- _TASK DESCRIPTION_
Transcribe the records exactly. Pictures do not belong in the transcription.

- _DATA IN THIS EXERCISE_
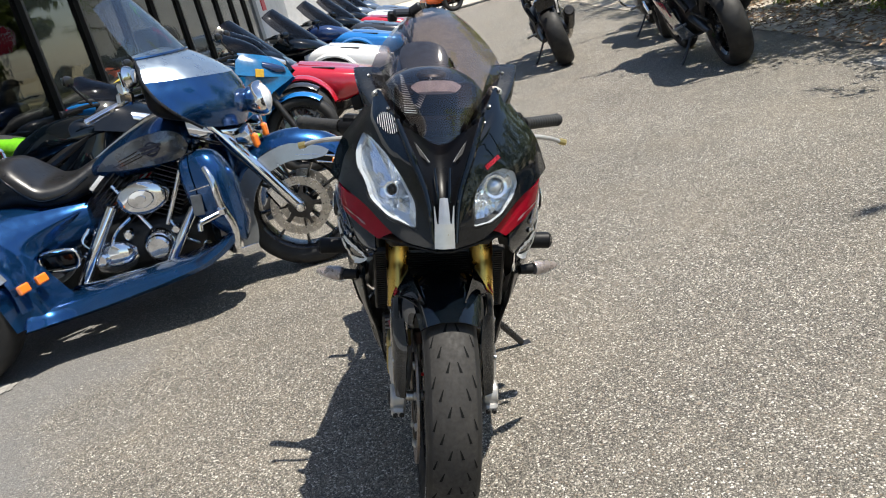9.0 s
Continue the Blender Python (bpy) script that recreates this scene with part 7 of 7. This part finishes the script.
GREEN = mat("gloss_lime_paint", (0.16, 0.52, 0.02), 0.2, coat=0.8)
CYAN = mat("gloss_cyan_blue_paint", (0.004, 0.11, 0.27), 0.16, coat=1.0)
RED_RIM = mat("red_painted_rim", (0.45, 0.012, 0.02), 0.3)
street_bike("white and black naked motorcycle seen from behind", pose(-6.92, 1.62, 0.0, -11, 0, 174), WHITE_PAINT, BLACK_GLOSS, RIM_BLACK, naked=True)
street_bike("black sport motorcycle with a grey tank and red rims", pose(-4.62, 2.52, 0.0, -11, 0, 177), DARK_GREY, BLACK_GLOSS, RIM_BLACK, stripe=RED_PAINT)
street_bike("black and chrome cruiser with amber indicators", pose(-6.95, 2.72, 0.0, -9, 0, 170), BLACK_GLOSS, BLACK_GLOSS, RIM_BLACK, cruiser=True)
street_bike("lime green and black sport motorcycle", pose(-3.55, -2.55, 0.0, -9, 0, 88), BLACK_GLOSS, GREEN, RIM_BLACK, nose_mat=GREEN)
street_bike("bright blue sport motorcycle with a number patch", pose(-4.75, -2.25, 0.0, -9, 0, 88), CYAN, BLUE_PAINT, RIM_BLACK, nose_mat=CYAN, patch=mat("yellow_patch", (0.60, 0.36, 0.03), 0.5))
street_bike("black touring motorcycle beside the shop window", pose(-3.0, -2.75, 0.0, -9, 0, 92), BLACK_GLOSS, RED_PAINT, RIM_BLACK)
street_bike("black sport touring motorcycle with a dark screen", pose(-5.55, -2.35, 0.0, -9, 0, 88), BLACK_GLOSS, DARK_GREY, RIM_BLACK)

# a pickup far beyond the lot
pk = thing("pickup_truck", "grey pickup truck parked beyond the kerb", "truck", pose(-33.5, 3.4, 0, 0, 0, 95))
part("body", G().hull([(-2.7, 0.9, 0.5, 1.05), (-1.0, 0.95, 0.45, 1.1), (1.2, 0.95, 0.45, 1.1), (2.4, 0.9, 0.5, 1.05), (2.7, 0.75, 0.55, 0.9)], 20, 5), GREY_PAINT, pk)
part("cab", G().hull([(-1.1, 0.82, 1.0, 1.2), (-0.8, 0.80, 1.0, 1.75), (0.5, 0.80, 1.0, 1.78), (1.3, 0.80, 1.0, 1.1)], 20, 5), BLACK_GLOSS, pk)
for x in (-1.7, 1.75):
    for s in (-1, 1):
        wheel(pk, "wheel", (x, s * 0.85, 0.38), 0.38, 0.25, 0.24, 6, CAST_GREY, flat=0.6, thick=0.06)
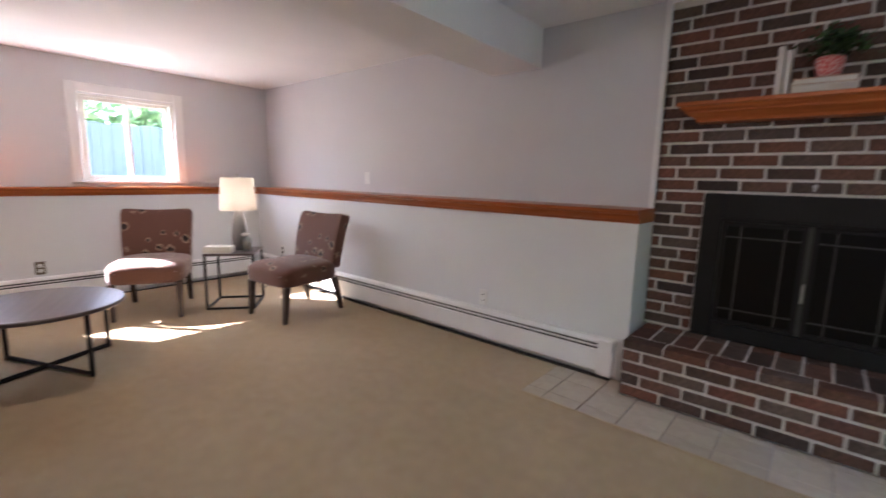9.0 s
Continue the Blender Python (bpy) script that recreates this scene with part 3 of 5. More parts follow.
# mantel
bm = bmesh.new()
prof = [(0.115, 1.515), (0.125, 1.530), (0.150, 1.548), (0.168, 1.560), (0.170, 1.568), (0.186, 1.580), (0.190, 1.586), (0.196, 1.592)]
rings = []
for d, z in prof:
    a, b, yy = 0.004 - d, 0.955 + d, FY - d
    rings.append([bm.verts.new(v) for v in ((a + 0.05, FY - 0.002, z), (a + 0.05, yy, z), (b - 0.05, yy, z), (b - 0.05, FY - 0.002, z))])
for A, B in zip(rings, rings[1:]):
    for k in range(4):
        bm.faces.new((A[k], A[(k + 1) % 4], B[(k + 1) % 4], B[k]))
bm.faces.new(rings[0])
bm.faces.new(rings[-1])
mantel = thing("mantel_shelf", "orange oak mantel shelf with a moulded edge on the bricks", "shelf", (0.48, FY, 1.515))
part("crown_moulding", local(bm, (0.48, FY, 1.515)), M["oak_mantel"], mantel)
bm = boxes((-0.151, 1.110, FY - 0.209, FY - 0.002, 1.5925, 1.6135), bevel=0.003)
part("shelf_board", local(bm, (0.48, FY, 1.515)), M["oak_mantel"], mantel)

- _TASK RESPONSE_
9.0 s
Continue the Blender Python (bpy) script that recreates this scene with part 7 of 7. This part finishes the script.
GREEN = mat("gloss_lime_paint", (0.16, 0.52, 0.02), 0.2, coat=0.8)
CYAN = mat("gloss_cyan_blue_paint", (0.004, 0.11, 0.27), 0.16, coat=1.0)
RED_RIM = mat("red_painted_rim", (0.45, 0.012, 0.02), 0.3)
street_bike("white and black naked motorcycle seen from behind", pose(-6.92, 1.62, 0.0, -11, 0, 174), WHITE_PAINT, BLACK_GLOSS, RIM_BLACK, naked=True)
street_bike("black sport motorcycle with a grey tank and red rims", pose(-4.62, 2.52, 0.0, -11, 0, 177), DARK_GREY, BLACK_GLOSS, RIM_BLACK, stripe=RED_PAINT)
street_bike("black and chrome cruiser with amber indicators", pose(-6.95, 2.72, 0.0, -9, 0, 170), BLACK_GLOSS, BLACK_GLOSS, RIM_BLACK, cruiser=True)
street_bike("lime green and black sport motorcycle", pose(-3.55, -2.55, 0.0, -9, 0, 88), BLACK_GLOSS, GREEN, RIM_BLACK, nose_mat=GREEN)
street_bike("bright blue sport motorcycle with a number patch", pose(-4.75, -2.25, 0.0, -9, 0, 88), CYAN, BLUE_PAINT, RIM_BLACK, nose_mat=CYAN, patch=mat("yellow_patch", (0.60, 0.36, 0.03), 0.5))
street_bike("black touring motorcycle beside the shop window", pose(-3.0, -2.75, 0.0, -9, 0, 92), BLACK_GLOSS, RED_PAINT, RIM_BLACK)
street_bike("black sport touring motorcycle with a dark screen", pose(-5.55, -2.35, 0.0, -9, 0, 88), BLACK_GLOSS, DARK_GREY, RIM_BLACK)

# a pickup far beyond the lot
pk = thing("pickup_truck", "grey pickup truck parked beyond the kerb", "truck", pose(-33.5, 3.4, 0, 0, 0, 95))
part("body", G().hull([(-2.7, 0.9, 0.5, 1.05), (-1.0, 0.95, 0.45, 1.1), (1.2, 0.95, 0.45, 1.1), (2.4, 0.9, 0.5, 1.05), (2.7, 0.75, 0.55, 0.9)], 20, 5), GREY_PAINT, pk)
part("cab", G().hull([(-1.1, 0.82, 1.0, 1.2), (-0.8, 0.80, 1.0, 1.75), (0.5, 0.80, 1.0, 1.78), (1.3, 0.80, 1.0, 1.1)], 20, 5), BLACK_GLOSS, pk)
for x in (-1.7, 1.75):
    for s in (-1, 1):
        wheel(pk, "wheel", (x, s * 0.85, 0.38), 0.38, 0.25, 0.24, 6, CAST_GREY, flat=0.6, thick=0.06)
9.0 s
Continue the Blender Python (bpy) script that recreates this scene with part 3 of 5. More parts follow.
# mantel
bm = bmesh.new()
prof = [(0.115, 1.515), (0.125, 1.530), (0.150, 1.548), (0.168, 1.560), (0.170, 1.568), (0.186, 1.580), (0.190, 1.586), (0.196, 1.592)]
rings = []
for d, z in prof:
    a, b, yy = 0.004 - d, 0.955 + d, FY - d
    rings.append([bm.verts.new(v) for v in ((a + 0.05, FY - 0.002, z), (a + 0.05, yy, z), (b - 0.05, yy, z), (b - 0.05, FY - 0.002, z))])
for A, B in zip(rings, rings[1:]):
    for k in range(4):
        bm.faces.new((A[k], A[(k + 1) % 4], B[(k + 1) % 4], B[k]))
bm.faces.new(rings[0])
bm.faces.new(rings[-1])
mantel = thing("mantel_shelf", "orange oak mantel shelf with a moulded edge on the bricks", "shelf", (0.48, FY, 1.515))
part("crown_moulding", local(bm, (0.48, FY, 1.515)), M["oak_mantel"], mantel)
bm = boxes((-0.151, 1.110, FY - 0.209, FY - 0.002, 1.5925, 1.6135), bevel=0.003)
part("shelf_board", local(bm, (0.48, FY, 1.515)), M["oak_mantel"], mantel)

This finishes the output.